J.T. Gaskins, a 17-year-old leukemia survivor, told reporters that he had decided over the holidays to grow his hair and donate it to Locks of Love after learning that the sister of a family friend had cancer.
Locks of Love describes itself as a “a public non-profit organization that provides hairpieces to financially disadvantaged children in the United States and Canada under age 21 suffering from long-term medical hair loss from any diagnosis.”
Madison Academy in Burton however ruled last week that Gaskins’ hairstyle is violating school policy and suspended him. According to the school, boys’ hair must be “clean, neat, free of unnatural or distracting colors, off the collar, off the ears and out of the eyes.”
“I fought cancer my entire life. I’m going to keep fighting this,” Gaskin told the Times. “I’m not going to not give back just because my school says no.”
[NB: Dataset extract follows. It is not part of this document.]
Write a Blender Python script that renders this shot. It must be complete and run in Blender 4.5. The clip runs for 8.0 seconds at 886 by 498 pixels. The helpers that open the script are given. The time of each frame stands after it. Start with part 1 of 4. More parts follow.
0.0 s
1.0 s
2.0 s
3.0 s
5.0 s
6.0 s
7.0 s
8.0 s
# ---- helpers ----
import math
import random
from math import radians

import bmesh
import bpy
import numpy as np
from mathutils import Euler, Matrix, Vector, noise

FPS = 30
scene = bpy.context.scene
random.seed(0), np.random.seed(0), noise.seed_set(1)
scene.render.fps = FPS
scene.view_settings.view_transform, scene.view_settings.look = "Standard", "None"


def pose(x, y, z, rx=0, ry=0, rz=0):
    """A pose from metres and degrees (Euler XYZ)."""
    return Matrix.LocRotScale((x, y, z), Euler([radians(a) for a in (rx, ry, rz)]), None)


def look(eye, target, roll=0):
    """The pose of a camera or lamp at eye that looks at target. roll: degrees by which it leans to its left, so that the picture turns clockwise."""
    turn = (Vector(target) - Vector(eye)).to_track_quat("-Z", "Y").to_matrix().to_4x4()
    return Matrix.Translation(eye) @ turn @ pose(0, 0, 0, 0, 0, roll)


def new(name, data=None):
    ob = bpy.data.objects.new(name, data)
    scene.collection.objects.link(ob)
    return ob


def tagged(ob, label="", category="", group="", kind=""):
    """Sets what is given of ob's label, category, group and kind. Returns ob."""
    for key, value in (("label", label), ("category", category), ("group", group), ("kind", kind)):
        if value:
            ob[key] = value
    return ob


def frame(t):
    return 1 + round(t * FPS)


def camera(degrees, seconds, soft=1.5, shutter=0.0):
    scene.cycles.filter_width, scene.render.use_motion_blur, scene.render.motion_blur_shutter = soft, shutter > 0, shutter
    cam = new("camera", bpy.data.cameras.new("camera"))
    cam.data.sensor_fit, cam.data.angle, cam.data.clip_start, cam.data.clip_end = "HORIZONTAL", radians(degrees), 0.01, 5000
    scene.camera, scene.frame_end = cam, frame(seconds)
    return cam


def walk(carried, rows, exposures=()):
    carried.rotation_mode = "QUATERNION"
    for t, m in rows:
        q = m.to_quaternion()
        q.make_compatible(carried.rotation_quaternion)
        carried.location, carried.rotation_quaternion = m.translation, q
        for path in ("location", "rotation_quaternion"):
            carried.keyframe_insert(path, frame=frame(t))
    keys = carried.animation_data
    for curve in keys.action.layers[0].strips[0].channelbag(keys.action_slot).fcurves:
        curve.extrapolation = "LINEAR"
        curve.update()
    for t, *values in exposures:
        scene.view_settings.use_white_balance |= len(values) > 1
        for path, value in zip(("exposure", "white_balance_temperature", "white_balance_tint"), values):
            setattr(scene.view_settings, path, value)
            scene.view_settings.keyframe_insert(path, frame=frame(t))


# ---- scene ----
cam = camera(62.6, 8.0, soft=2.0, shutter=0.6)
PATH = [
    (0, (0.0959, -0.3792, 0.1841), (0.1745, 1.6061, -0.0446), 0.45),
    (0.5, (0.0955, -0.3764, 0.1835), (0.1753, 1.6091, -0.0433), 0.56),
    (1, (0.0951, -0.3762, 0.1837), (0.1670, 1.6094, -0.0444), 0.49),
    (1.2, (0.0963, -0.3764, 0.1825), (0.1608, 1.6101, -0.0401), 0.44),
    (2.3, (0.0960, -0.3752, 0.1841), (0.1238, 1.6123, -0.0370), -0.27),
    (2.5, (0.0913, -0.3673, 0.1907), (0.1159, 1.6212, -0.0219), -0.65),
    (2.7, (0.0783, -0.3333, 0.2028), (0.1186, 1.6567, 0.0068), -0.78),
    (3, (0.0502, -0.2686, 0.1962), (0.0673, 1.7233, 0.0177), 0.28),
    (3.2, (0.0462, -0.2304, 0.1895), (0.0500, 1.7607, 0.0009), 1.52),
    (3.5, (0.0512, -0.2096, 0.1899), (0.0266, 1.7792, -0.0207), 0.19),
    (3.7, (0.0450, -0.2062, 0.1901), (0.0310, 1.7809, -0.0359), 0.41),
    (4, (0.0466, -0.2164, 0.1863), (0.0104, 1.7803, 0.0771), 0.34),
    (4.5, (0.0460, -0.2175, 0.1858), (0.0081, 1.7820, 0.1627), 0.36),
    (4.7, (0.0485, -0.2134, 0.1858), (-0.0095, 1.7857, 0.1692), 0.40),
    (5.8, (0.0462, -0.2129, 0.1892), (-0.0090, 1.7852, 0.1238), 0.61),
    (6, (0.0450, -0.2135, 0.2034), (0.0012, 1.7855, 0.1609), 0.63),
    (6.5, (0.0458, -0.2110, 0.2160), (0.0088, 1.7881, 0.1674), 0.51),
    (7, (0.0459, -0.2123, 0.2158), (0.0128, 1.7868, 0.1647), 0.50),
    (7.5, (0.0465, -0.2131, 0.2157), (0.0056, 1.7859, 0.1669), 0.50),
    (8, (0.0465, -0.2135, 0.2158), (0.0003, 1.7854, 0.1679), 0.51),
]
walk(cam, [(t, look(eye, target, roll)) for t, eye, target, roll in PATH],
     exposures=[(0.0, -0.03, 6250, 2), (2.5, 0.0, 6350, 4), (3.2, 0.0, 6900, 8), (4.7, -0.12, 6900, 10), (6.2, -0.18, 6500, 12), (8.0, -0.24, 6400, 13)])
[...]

Gaskins’ mother, Christa Plante, says she supports her son’s effort “100%” and launched a petition on Change.org asking the school to amend its hair policy for boys to allow them to grow it for charity donation. By Friday, more than 1,000 people had signed it.
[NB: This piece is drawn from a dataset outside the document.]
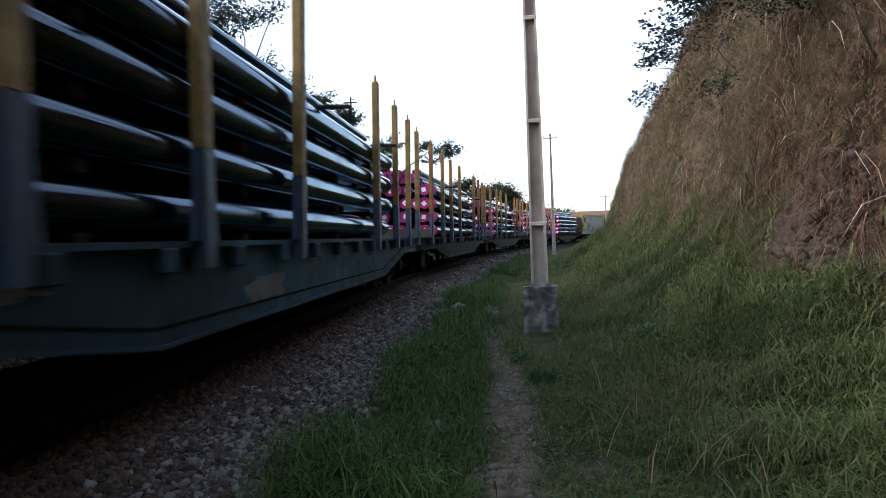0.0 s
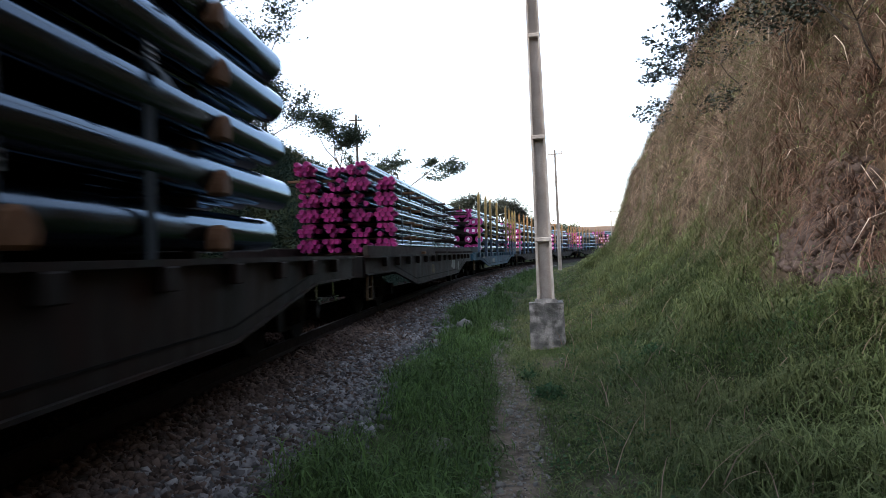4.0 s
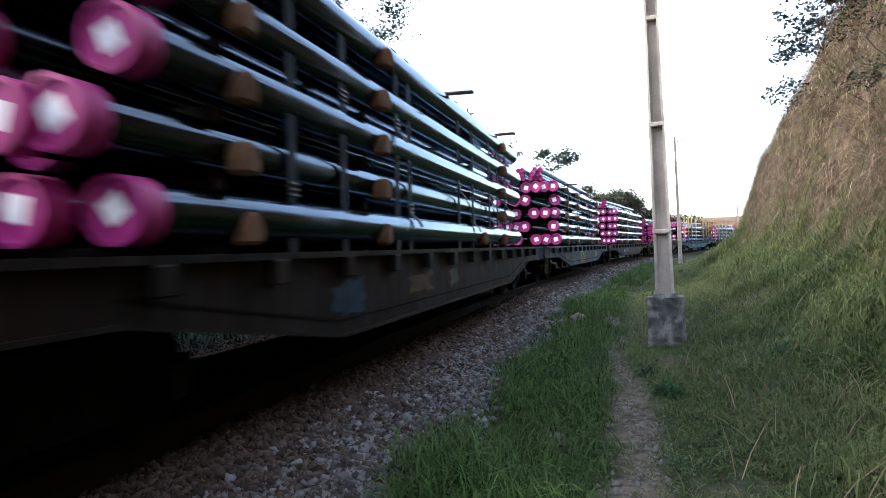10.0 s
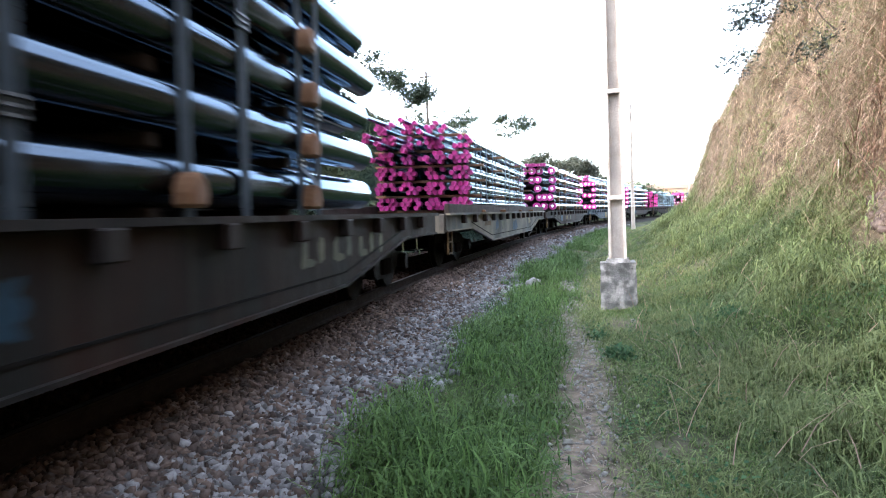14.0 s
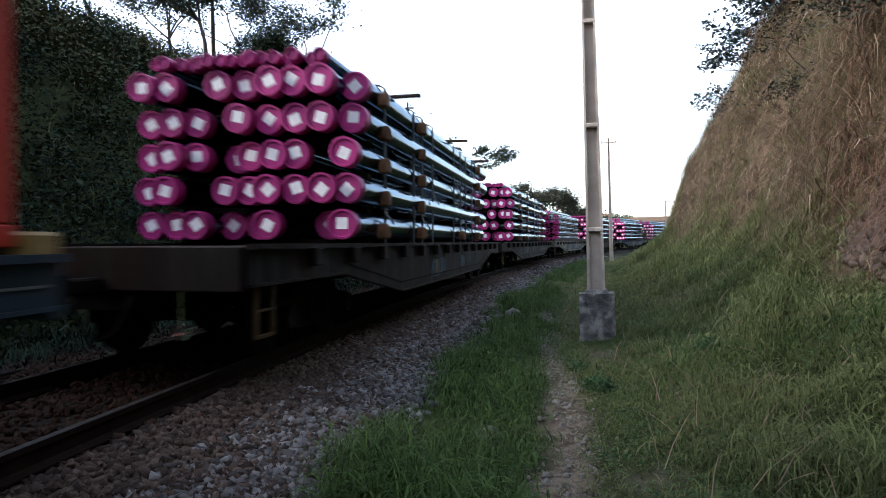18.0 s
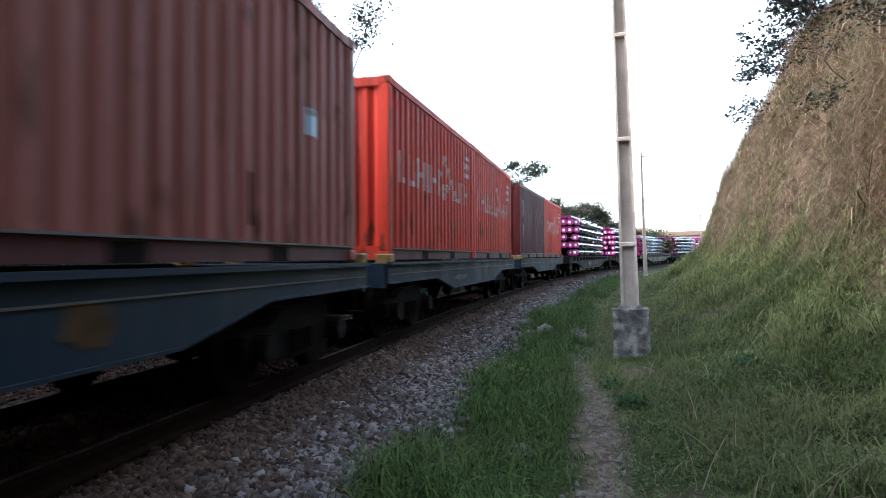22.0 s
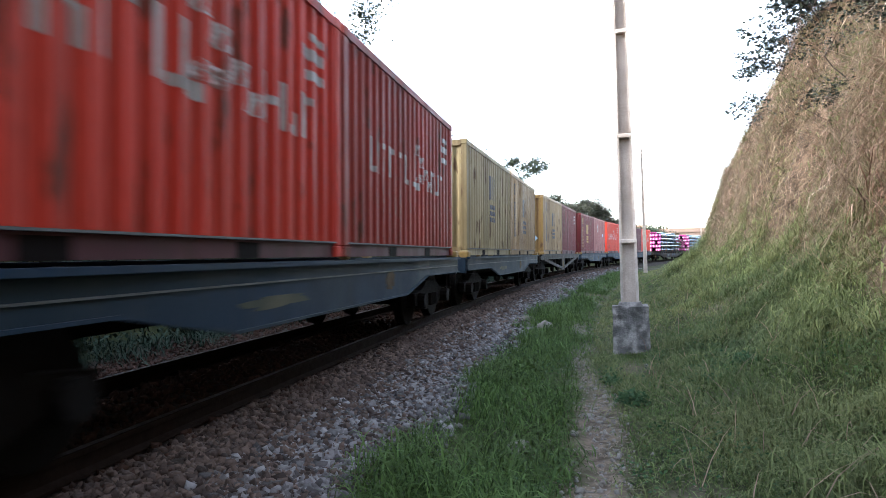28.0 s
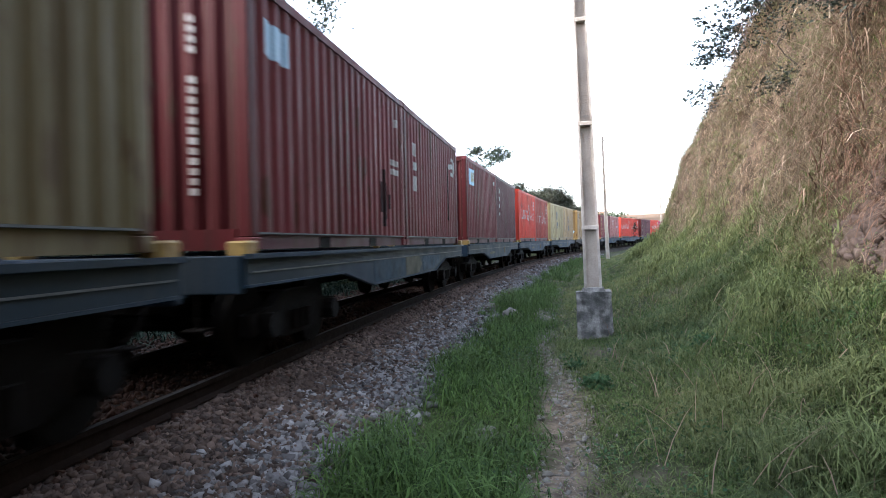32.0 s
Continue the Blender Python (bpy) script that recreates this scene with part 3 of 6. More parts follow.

Lauren Kukkamaa, communications director for Locks of Love, told the paper that the organization has heard of other issues arising over hair donations in schools and workplaces because of regulations and policies.
“There are so many ways to support Locks of Love, and we are truly grateful for all of those efforts and this young man and his desire to give back,” Kukkamaa said. “But certainly, we understand the school has its reasons for having certain policies in place.”